1940 328 Mille Miglia Spyder


1940 328 Mille Miglia Spyder

In the winter of 1939, inside BMW’s design studio in Munich, a small team of draftsmen and engineers worked with quiet urgency. Europe was tense, borders tightening, yet here they were—half-artists, half-scientists—shaping what they believed would be the most advanced sports car of its age. The air was filled with the scent of pencil shavings, machine oil, and the fine dust carved from wooden models. Sheets of vellum hung from drawing boards like suspended sails as designers debated every curve: how air would wrap the fenders, how the bonnet should breathe, and how the tapered tail might release the wind without disturbance.

Internally, BMW already saw this new car as more than a racer.
They envisioned the 328 Mille Miglia Spyder as the evolutionary successor to their famed 328 roadster—an icon that had brought them immense publicity and prestige throughout the 1930s. What they were creating was not just a competition special, but a glimpse at the aerodynamic future BMW hoped to build after the war.

Their guiding principle remained simple: form must follow the wind.

From Munich to Milan

Once finalized, the drawings and wooden bucks were shipped across the Alps. At Carrozzeria Touring of Milan, master craftsmen employed the Superleggera method, stretching thin aluminum over a delicate framework of steel tubes. Hammer blows rang through the workshop as metal was coaxed into impossibly smooth shapes. Where Munich offered discipline and systems, Milan added intuition and artistry. The result was a body that looked as if it had been shaped by the slipstream itself.

The 1940 Mille Miglia

Arriving at Brescia for the 1940 Mille Miglia, the Spyder stopped spectators cold. Long, low, fluid, it seemed almost futuristic compared to its rivals. Its straight-six engine sang through the Italian countryside, its aerodynamic form allowing it to maintain high speeds with an ease that heavier cars could only envy. It was proof that BMW’s vision for a next-generation sports car was grounded not in fantasy but in measurable performance.
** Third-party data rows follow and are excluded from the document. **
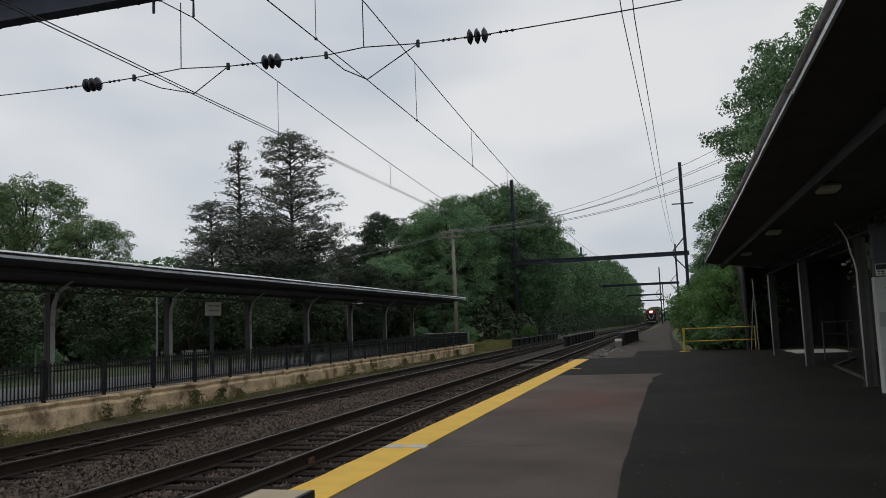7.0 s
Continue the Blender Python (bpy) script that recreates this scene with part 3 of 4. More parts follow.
def canopy_post(xc, y, top, reach, label, group, mat, bracket_mat, thick, side, leg=True):
    th = empty("canopy_post", pose(xc, y, 0), label=label, category="canopy post", group=group)
    bm = B()
    box(bm, -0.02, 0.02, -0.10, 0.10, 0, top - 0.31)
    box(bm, -0.105, -0.02, -0.115, -0.10, 0, top - 0.31)
    box(bm, 0.02, 0.105, -0.115, -0.10, 0, top - 0.31)
    box(bm, -0.105, -0.02, 0.10, 0.115, 0, top - 0.31)
    box(bm, 0.02, 0.105, 0.10, 0.115, 0, top - 0.31)
    part("shaft", bm, mat, th)
    bm = B()
    box(bm, -0.14, 0.14, -0.14, 0.14, 0, 0.012)
    part("base_plate", bm, mat, th)
    for s in (side,):
        pts = [(s * 0.117, 0.0 if leg else top - 1.3), (s * 0.117, top - 1.1), (s * 0.13, top - 0.85), (s * 0.19, top - 0.6), (s * 0.31, top - 0.36), (s * 0.52, top - 0.16), (s * 0.86, top + 0.02)]
        rings = []
        for k, (x, z) in enumerate(pts):
            w = thick if k < 4 else thick * 0.8
            rings.append([(x - s * 0.009, -w, z), (x + s * 0.009, -w, z - 0.004), (x + s * 0.009, w, z - 0.004), (x - s * 0.009, w, z)])
        part("bracket", sweep(B(), rings), bracket_mat, th, "curved flat steel bracket")
    return th


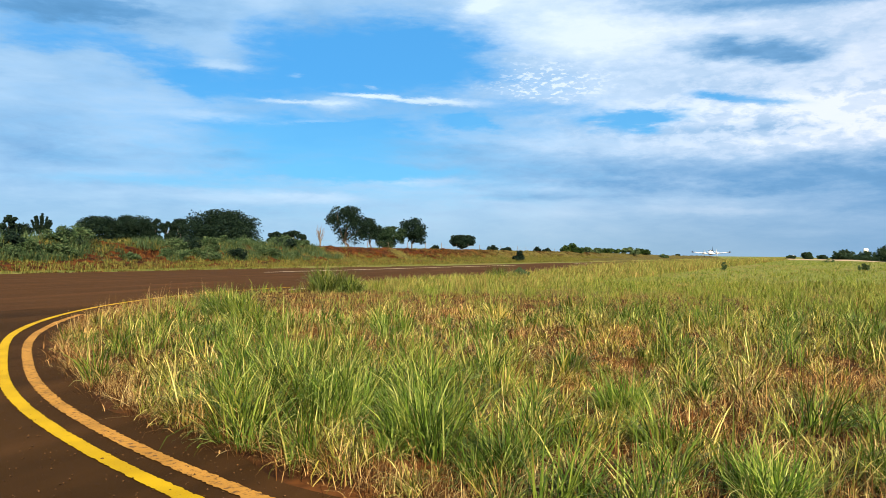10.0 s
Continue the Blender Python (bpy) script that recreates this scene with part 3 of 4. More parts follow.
def spaced(r0, r1, a0, a1, gap):
    """Plan points over a fan of the field, about one gap apart, set unevenly."""
    n = int(2 * r1 / gap)
    gx, gy = np.meshgrid(np.arange(n), np.arange(n))
    x = (gx + 0.5 * (gy % 2) + RNG.uniform(-0.42, 0.42, gx.shape)).ravel() * gap - r1
    y = (gy * 0.87 + RNG.uniform(-0.42, 0.42, gx.shape)).ravel() * gap
    r, a = np.hypot(x, y), np.degrees(np.arctan2(x, y))
    ok = (r > r0) & (r < r1) & (a > a0) & (a < a1)
    return x[ok], y[ok]


def field_band(points, r0, grow, blades, wide, tall, spread):
    """Tufts of three kinds, picked by how parched the ground is, with stray straws between them. grow: how fast they coarsen with distance."""
    x, y = points
    keep = in_field(x, y, 0.05)
    x, y = x[keep], y[keep]
    d = dryness(x, y) + RNG.normal(0, 0.28, len(x))
    r = np.hypot(x, y)
    # a few tall tussocks over much low growth
    share = 0.22 + 0.30 * noise_at(x, y, 0.35, 9.0) - 0.25 * d
    size = np.where(RNG.uniform(0, 1, len(x)) < share, RNG.uniform(1.0, 1.45, len(x)), RNG.uniform(0.35, 0.80, len(x)))
    k = np.clip((r / r0) ** grow, 1, 30)
    for kind, pick in (("lush", d < -0.32), ("green", (d >= -0.32) & (d < 0.24)), ("dry", d >= 0.24)):
        if not pick.any():
            continue
        low = np.where(size[pick] < 0.9, 1.45, 1.0)
        s, h, w = spread * k[pick] * size[pick], tall * size[pick], wide * k[pick]
        if kind == "lush":
            tussocks(kind, x[pick], y[pick], blades, s * 0.85, h * 1.15, w * 1.15, 27 * low, 75)
        elif kind == "green":
            tussocks(kind, x[pick], y[pick], blades, s, h * 0.95, w, 40 * low, 95)
        else:
            tussocks(kind, x[pick], y[pick], int(blades * 1.1), s * 1.25, h * 0.72, w * 0.62, 52, 110)
    # stray straws through all of it
    pick = RNG.uniform(0, 1, len(x)) < 0.7
    ax, ay = x[pick] + RNG.normal(0, spread, pick.sum()), y[pick] + RNG.normal(0, spread, pick.sum())
    tussocks("dry", ax, ay, max(2, blades // 4), spread * 1.8 * k[pick], tall * 0.95 * size[pick], wide * 0.5 * k[pick], 32, 50)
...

After the Mille Miglia, the team headed toward another race in Yugoslavia. On Saturday, they tuned carburetors and inspected the feather-light aluminum skin. But by dawn on Sunday, the world had changed. War had erupted. Borders were sealing. Racing had become irrelevant. The BMW crew packed the Spyder and slipped quietly back toward Germany, carrying with them the final echo of prewar motorsport.

Postwar Echo

Years later, one of these 1940 Spyders resurfaced in England. William Lyons of Jaguar studied it with keen interest—the flowing sides, the endless bonnet line, the purity of form. In his autobiography, Lyons acknowledged that the prewar BMW influenced his thinking as he shaped the postwar Jaguar XK120, helping define the look of British sports cars in the optimistic, rebuilding years.

Legacy

The men who sketched the Spyder in Munich—unaware of the storm about to engulf Europe—could not have imagined its fate. Surviving war, crossing borders, and quietly inspiring designers abroad, the 1940 BMW 328 Mille Miglia Spyder became far more than BMW’s intended successor to the 328 roadster.

Born in Munich, perfected in Milan, raced across a continent, and echoed in England, it became a bridge between eras and a testament to the enduring power of pure, aerodynamic design—beauty that outlived the world that first conceived it.